The Reserve Bank of Australia Statement on Monetary Policy is here: RBA Statement on Monetary Policy (SOMP) - GDP forecasts little changed

And, more: How much longer will the RBA be content with inflation below target?

This now via Westpac, in brief (bolding mine):

On the lower inflation forecasts:

the decision to lower the forecasts to below the bottom of the band in 2018 and at the bottom of the band in 2019 has significant policy implications.
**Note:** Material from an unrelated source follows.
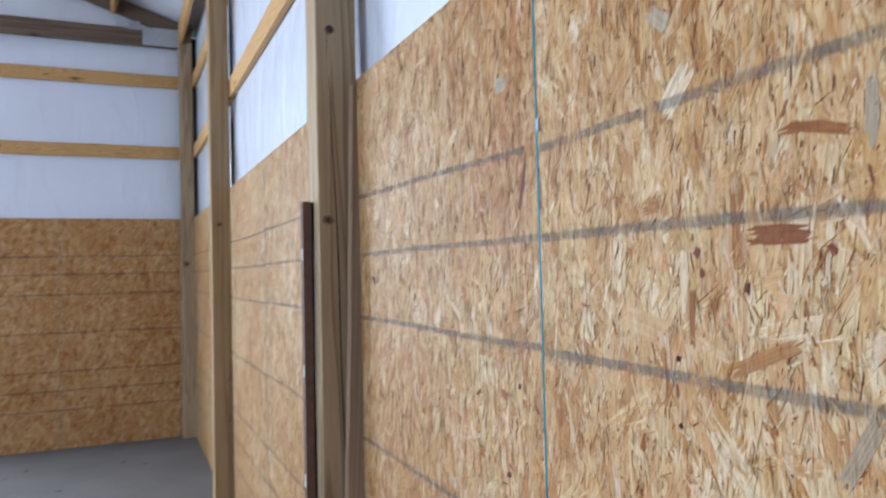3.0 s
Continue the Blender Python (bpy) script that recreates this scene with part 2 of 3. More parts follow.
def thing(name, m, label, category, group="", kind=""):
    ob = new(name)
    ob.empty_display_size = 0.1
    ob.matrix_basis = m
    return tagged(ob, label, category, group, kind)


def box(x0, y0, z0, x1, y1, z1, bevel=0.0, bm=None):
    bm = bm or bmesh.new()
    made = bmesh.ops.create_cube(bm, size=1, matrix=Matrix.LocRotScale(((x0 + x1) / 2, (y0 + y1) / 2, (z0 + z1) / 2), None, (abs(x1 - x0), abs(y1 - y0), abs(z1 - z0))))
    if bevel:
        edges = {e for v in made["verts"] for e in v.link_edges}
        bmesh.ops.bevel(bm, geom=list(edges), offset=bevel, segments=2, affect="EDGES")
    return bm


def lumber(length, wide, thick, bevel=0.003, bow=0.0, seed=0):
    """A sawn member along local X from 0, y and z about its middle, slightly bowed."""
    rng = random.Random(seed)
    bm = bmesh.new()
    steps = max(2, int(length / 0.25))
    b = bevel
    w, t = wide / 2, thick / 2
    outline = [(-w + b, -t), (w - b, -t), (w, -t + b), (w, t - b), (w - b, t), (-w + b, t), (-w, t - b), (-w, -t + b)]
    rows = []
    for i in range(steps + 1):
        u = i / steps
        dy, dz = bow * math.sin(math.pi * u) + rng.uniform(-1, 1) * 0.0006, bow * 0.5 * math.sin(2 * math.pi * u)
        rows.append([bm.verts.new((u * length, y + dy, z + dz)) for y, z in outline])
    for a, c in zip(rows, rows[1:]):
        for k in range(8):
            bm.faces.new((a[k], c[k], c[(k + 1) % 8], a[(k + 1) % 8]))
    bm.faces.new(rows[0])
    bm.faces.new(rows[-1][::-1])
    bmesh.ops.recalc_face_normals(bm, faces=bm.faces)
    return bm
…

We are now assessing a central bank which is expecting that it will undershoot its core inflation target for another year, and that even one year out, inflation will still be at the bottom of the target zone.

... We are not changing our view that rates will remain on hold in 2018 and 2019, but we have always been uncomfortable that the central bank's forecasts were implying that it was expecting that it would be raising rates in 2018. These forecasts no longer portray a central bank that expects to raise rates.

And WPAC concludes:

This is a significant set of forecast revisions and we believe signals a changed policy outlook from the Bank itself. While the Governor will continue to indicate that the next move in rates will be up, we think that the rhetoric around a long period of steady rates will gain further emphasis.

Forecasting another year of inflation undershooting the target zone might, in other circumstances signal a central bank which is contemplating further rate cuts. However, it still believes that growth will lift to above trend, and the experience of 2016, when two rate cuts triggered another surge in house prices will temper any inclination to cut again.


WPAC remains no rate chages in 2018 and 2019 for now.